First I want to know if anybody has written similar tools already.
Searching intensively in news archive, I can only located such request/respond in newsgroups: comp.graphics.apps.paint-shop-pro (what a strange place to find such kind of program :->)
http://groups.google.com/groups?hl=en&threadm=LhAh4.11633%24NU6.569262%40tw12.nn.bcandid.com&rnum=56&prev=/groups%3Fq%3Dfile%2Bsimilar%2Bcompare%2Bscript%2BOR%2Bprogram%26num%3D50%26hl%3Den%26start%3D50%26sa%3DN
,----- [quotes from above thread] ---
| Now you can down load any number of similar files and run the program to
| compare the incoming files against the list of "got that one" Even if
| someone renamed the file the program will recognize that and rename it to
| the correct name...
|
| If you want to get an idea of how powerful this tool is just substitute the
| word "font" in the above paragraph with any file extension you like (.jpg
| .gif .bmp .mp3 .mpg .avi etc.)
|
| How it works inside is kind of technical( I don't understand all of
| it)... so far the program has worked on every file type I have tried
| it on.
`-----
I did not include the DOS program's name here because what seems as such an amazing tools to a PSP user is just a CRC checksum comparing program. I'm sure most of us here can hack one in just minutes.

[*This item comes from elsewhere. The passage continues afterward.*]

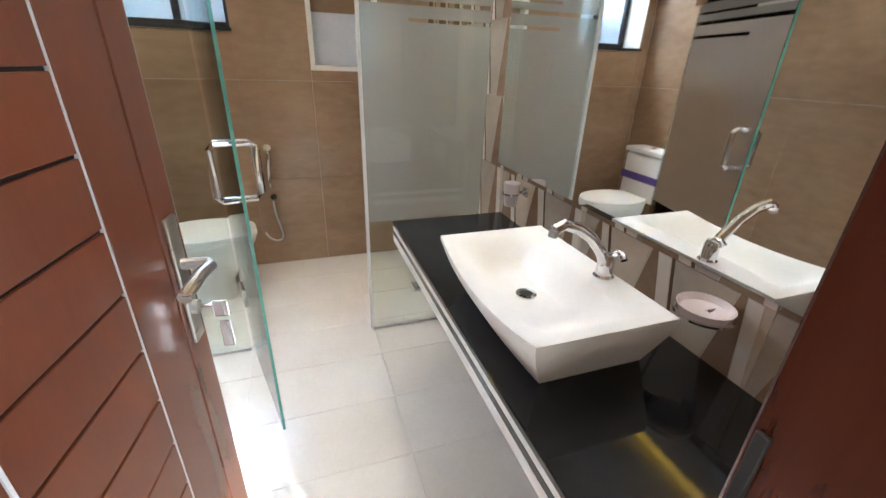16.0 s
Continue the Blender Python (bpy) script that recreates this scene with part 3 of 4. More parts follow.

What's in my mind is much more powerful than it. It can not only find out identical files but also find out similar files. Ok, what are similar files? Files that have different file name, time and size (might be content also), and yet they represent same thing.
Is such program really necessary? Why would files that have different name, time and size represent same thing? Well, does words like "Napster", "Gnutella" ring the bell? Different names for same file are not rare at all. Different version (.txt, .html, or .pdf) and different compression methods (.zip, .gz, .tar.gz, .bip2) make it even worse. And let alone there are partial downloads floating around everywhere. Moreover, sample rate make a huge different in MP3 files, even if they sound no much different to human ears.
One poster said (in above thread):
,-----
| I have over 200 cd that I have burned full of different files. Also three
| HD's. There is not a duplicate of any file anywhere on any of my storage
| mediums.
`-----
Well, I have much much less collection than s/he did, but I'm sure more than 10% of my collection are duplicated similar files, and the percentage is very likely above that.

Similar file finder

> It sounds like you're trying to reinvent what Napster calls the
> "fingerprinting technology". And it seems to me that that isn't exactly
> simple. No, I'm not an insider.
>
> So let's say you want to recognize files of the same audio track, or
> image files at a different resolution. So what can you do? First,
No I'm not planing to be that fancy. I'm going to make the guess only based on the file name and file size.
I'd be happy enough if my program can pick out the following (among thousands of files) as similar file candidates:
Andie Macdowell.jpg 8k andy macddowel.gif 12k
As to the algorithm, I'm going to map each individual word in file name into soundex, and use term vector (I borrow this term and thought from the famous TF/IDF information retrieval algorithm for similarity calculation) to determine the similarity between files. Generally it means that if there are n files, each having approximately m words, the degree of calculation is
O(n^2 * m)
File size is also taken into consideration.